## Exercise task:
Give an exact copy of every line, leaving images out.

## Data excerpt:
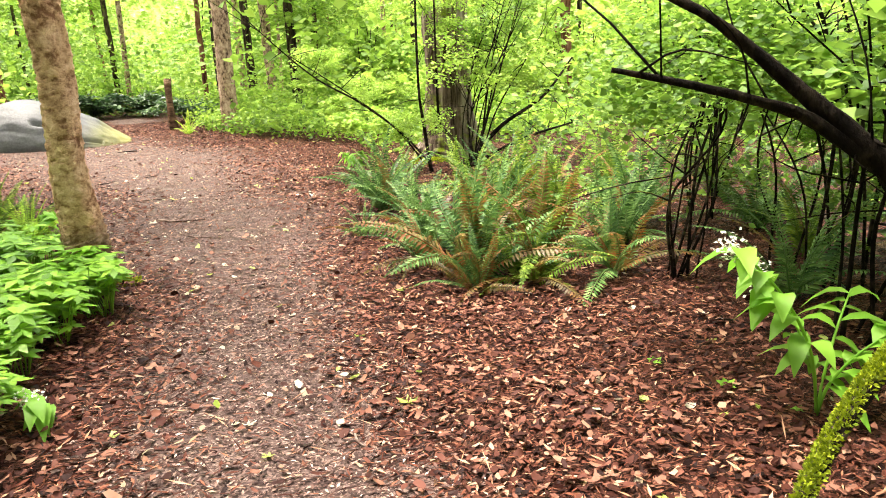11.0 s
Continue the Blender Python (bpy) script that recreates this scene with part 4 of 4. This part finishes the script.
GREEN, DEEP, OLD = "bright green sword fern in a full clump", "deep green sword fern with arching fronds", "old sword fern with browned fronds at its heart"
for _x, _y, _l, _n, _stock, _label, _old in (
    (1.98, 12.02, 0.78, 30, FRONDS, GREEN, 3), (2.55, 13.3, 1.05, 46, FRONDS, GREEN, 5), 
    (-0.35, 10.5, 0.7, 18, FRONDS_DEEP, DEEP, 0), (0.05, 11.2, 0.55, 10, FRONDS_DEEP, DEEP, 0), (4.75, 8.05, 0.8, 18, FRONDS_DEEP, DEEP, 0), (5.5, 7.6, 0.7, 14, FRONDS_DEEP, DEEP, 0),
    (-5.6, 12.4, 0.95, 18, FRONDS, GREEN, 0), (-6.9, 13.2, 0.95, 18, FRONDS, GREEN, 0), (-8.0, 13.5, 0.9, 16, FRONDS, GREEN, 0), (-7.4, 12.0, 0.7, 14, FRONDS_DEEP, DEEP, 0), (-2.6, 11.9, 0.5, 10, FRONDS, GREEN, 2), (-3.2, 11.7, 0.45, 10, FRONDS, GREEN, 2),
    (6.15, 16.55, 0.95, 20, FRONDS_DEEP, OLD, 11), (6.6, 17.2, 0.85, 18, FRONDS_DEEP, OLD, 8), (6.45, 18.9, 0.85, 20, FRONDS_DEEP, DEEP, 1), (6.75, 19.6, 0.75, 16, FRONDS_DEEP, DEEP, 2), (7.6, 16.6, 0.85, 18, FRONDS_DEEP, DEEP, 2),
    (8.1, 17.0, 0.9, 18, FRONDS_DEEP, DEEP, 1), (8.8, 18.2, 0.9, 16, FRONDS_OLIVE, GREEN, 2), (7.3, 18.0, 0.85, 16, FRONDS_OLIVE, OLD, 3), (7.5, 15.0, 0.8, 14, FRONDS_DEEP, DEEP, 1), (8.2, 14.6, 0.8, 14, FRONDS_OLIVE, GREEN, 0),
    (3.02, 19.85, 0.6, 16, FRONDS_OLIVE, OLD, 2), (3.3, 18.9, 0.55, 14, FRONDS, GREEN, 0), (1.75, 23.2, 0.7, 14, FRONDS, GREEN, 0), (2.3, 14.6, 0.8, 16, FRONDS, GREEN, 1), (2.75, 15.6, 0.65, 14, FRONDS, GREEN, 2),
    (6.0, 16.95, 0.6, 14, FRONDS_DEEP, OLD, 7), (6.4, 16.2, 0.7, 14, FRONDS_OLIVE, OLD, 10), (6.0, 16.25, 0.5, 10, FRONDS_DEEP, OLD, 6), (6.8, 16.6, 0.95, 14, FRONDS_OLIVE, OLD, 8), (6.2, 17.3, 0.8, 16, FRONDS_DEEP, OLD, 5), (7.0, 16.0, 0.8, 14, FRONDS_DEEP, OLD, 8), (6.35, 17.9, 0.75, 16, FRONDS_DEEP, DEEP, 3), (7.0, 17.6, 0.85, 16, FRONDS_DEEP, OLD, 6), (7.7, 17.7, 0.95, 18, FRONDS_OLIVE, GREEN, 4), (8.7, 16.2, 0.9, 16, FRONDS_DEEP, DEEP, 2), (8.3, 15.5, 0.8, 14, FRONDS_OLIVE, GREEN, 1), (9.3, 17.2, 0.9, 16, FRONDS_OLIVE, GREEN, 1), (7.5, 19.0, 0.85, 16, FRONDS_OLIVE, GREEN, 2), (8.3, 19.4, 0.85, 16, FRONDS_DEEP, DEEP, 2), (9.2, 15.2, 0.8, 14, FRONDS_DEEP, DEEP, 0), (7.2, 20.2, 0.6, 12, FRONDS_OLIVE, GREEN, 1), (2.85, 20.5, 0.4, 10, FRONDS, GREEN, 2), (2.2, 13.7, 0.8, 16, FRONDS, GREEN, 0),
    (2.62, 12.75, 0.5, 12, FRONDS, OLD, 6), (2.75, 13.9, 0.7, 14, FRONDS, GREEN, 2),
    (5.95, 29.6, 0.6, 12, FRONDS, GREEN, 0), (5.95, 18.1, 0.42, 8, FRONDS_DEEP, DEEP, 2), (0.7, 14.6, 0.8, 14, FRONDS, GREEN, 0), (-0.6, 15.0, 0.9, 16, FRONDS, GREEN, 0), (0.2, 16.8, 0.9, 14, FRONDS, GREEN, 0), (3.3, 14.2, 0.45, 8, FRONDS_DEEP, DEEP, 2),
    (3.25, 19.35, 0.6, 14, FRONDS_OLIVE, OLD, 4), (3.0, 18.95, 0.6, 14, FRONDS_OLIVE, OLD, 3),
):
    fern(_x, _y, _l, _n, int(_x * 77 + _y * 131) + 500, _stock, _label, _old)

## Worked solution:
11.0 s
Continue the Blender Python (bpy) script that recreates this scene with part 4 of 4. This part finishes the script.
GREEN, DEEP, OLD = "bright green sword fern in a full clump", "deep green sword fern with arching fronds", "old sword fern with browned fronds at its heart"
for _x, _y, _l, _n, _stock, _label, _old in (
    (1.98, 12.02, 0.78, 30, FRONDS, GREEN, 3), (2.55, 13.3, 1.05, 46, FRONDS, GREEN, 5), 
    (-0.35, 10.5, 0.7, 18, FRONDS_DEEP, DEEP, 0), (0.05, 11.2, 0.55, 10, FRONDS_DEEP, DEEP, 0), (4.75, 8.05, 0.8, 18, FRONDS_DEEP, DEEP, 0), (5.5, 7.6, 0.7, 14, FRONDS_DEEP, DEEP, 0),
    (-5.6, 12.4, 0.95, 18, FRONDS, GREEN, 0), (-6.9, 13.2, 0.95, 18, FRONDS, GREEN, 0), (-8.0, 13.5, 0.9, 16, FRONDS, GREEN, 0), (-7.4, 12.0, 0.7, 14, FRONDS_DEEP, DEEP, 0), (-2.6, 11.9, 0.5, 10, FRONDS, GREEN, 2), (-3.2, 11.7, 0.45, 10, FRONDS, GREEN, 2),
    (6.15, 16.55, 0.95, 20, FRONDS_DEEP, OLD, 11), (6.6, 17.2, 0.85, 18, FRONDS_DEEP, OLD, 8), (6.45, 18.9, 0.85, 20, FRONDS_DEEP, DEEP, 1), (6.75, 19.6, 0.75, 16, FRONDS_DEEP, DEEP, 2), (7.6, 16.6, 0.85, 18, FRONDS_DEEP, DEEP, 2),
    (8.1, 17.0, 0.9, 18, FRONDS_DEEP, DEEP, 1), (8.8, 18.2, 0.9, 16, FRONDS_OLIVE, GREEN, 2), (7.3, 18.0, 0.85, 16, FRONDS_OLIVE, OLD, 3), (7.5, 15.0, 0.8, 14, FRONDS_DEEP, DEEP, 1), (8.2, 14.6, 0.8, 14, FRONDS_OLIVE, GREEN, 0),
    (3.02, 19.85, 0.6, 16, FRONDS_OLIVE, OLD, 2), (3.3, 18.9, 0.55, 14, FRONDS, GREEN, 0), (1.75, 23.2, 0.7, 14, FRONDS, GREEN, 0), (2.3, 14.6, 0.8, 16, FRONDS, GREEN, 1), (2.75, 15.6, 0.65, 14, FRONDS, GREEN, 2),
    (6.0, 16.95, 0.6, 14, FRONDS_DEEP, OLD, 7), (6.4, 16.2, 0.7, 14, FRONDS_OLIVE, OLD, 10), (6.0, 16.25, 0.5, 10, FRONDS_DEEP, OLD, 6), (6.8, 16.6, 0.95, 14, FRONDS_OLIVE, OLD, 8), (6.2, 17.3, 0.8, 16, FRONDS_DEEP, OLD, 5), (7.0, 16.0, 0.8, 14, FRONDS_DEEP, OLD, 8), (6.35, 17.9, 0.75, 16, FRONDS_DEEP, DEEP, 3), (7.0, 17.6, 0.85, 16, FRONDS_DEEP, OLD, 6), (7.7, 17.7, 0.95, 18, FRONDS_OLIVE, GREEN, 4), (8.7, 16.2, 0.9, 16, FRONDS_DEEP, DEEP, 2), (8.3, 15.5, 0.8, 14, FRONDS_OLIVE, GREEN, 1), (9.3, 17.2, 0.9, 16, FRONDS_OLIVE, GREEN, 1), (7.5, 19.0, 0.85, 16, FRONDS_OLIVE, GREEN, 2), (8.3, 19.4, 0.85, 16, FRONDS_DEEP, DEEP, 2), (9.2, 15.2, 0.8, 14, FRONDS_DEEP, DEEP, 0), (7.2, 20.2, 0.6, 12, FRONDS_OLIVE, GREEN, 1), (2.85, 20.5, 0.4, 10, FRONDS, GREEN, 2), (2.2, 13.7, 0.8, 16, FRONDS, GREEN, 0),
    (2.62, 12.75, 0.5, 12, FRONDS, OLD, 6), (2.75, 13.9, 0.7, 14, FRONDS, GREEN, 2),
    (5.95, 29.6, 0.6, 12, FRONDS, GREEN, 0), (5.95, 18.1, 0.42, 8, FRONDS_DEEP, DEEP, 2), (0.7, 14.6, 0.8, 14, FRONDS, GREEN, 0), (-0.6, 15.0, 0.9, 16, FRONDS, GREEN, 0), (0.2, 16.8, 0.9, 14, FRONDS, GREEN, 0), (3.3, 14.2, 0.45, 8, FRONDS_DEEP, DEEP, 2),
    (3.25, 19.35, 0.6, 14, FRONDS_OLIVE, OLD, 4), (3.0, 18.95, 0.6, 14, FRONDS_OLIVE, OLD, 3),
):
    fern(_x, _y, _l, _n, int(_x * 77 + _y * 131) + 500, _stock, _label, _old)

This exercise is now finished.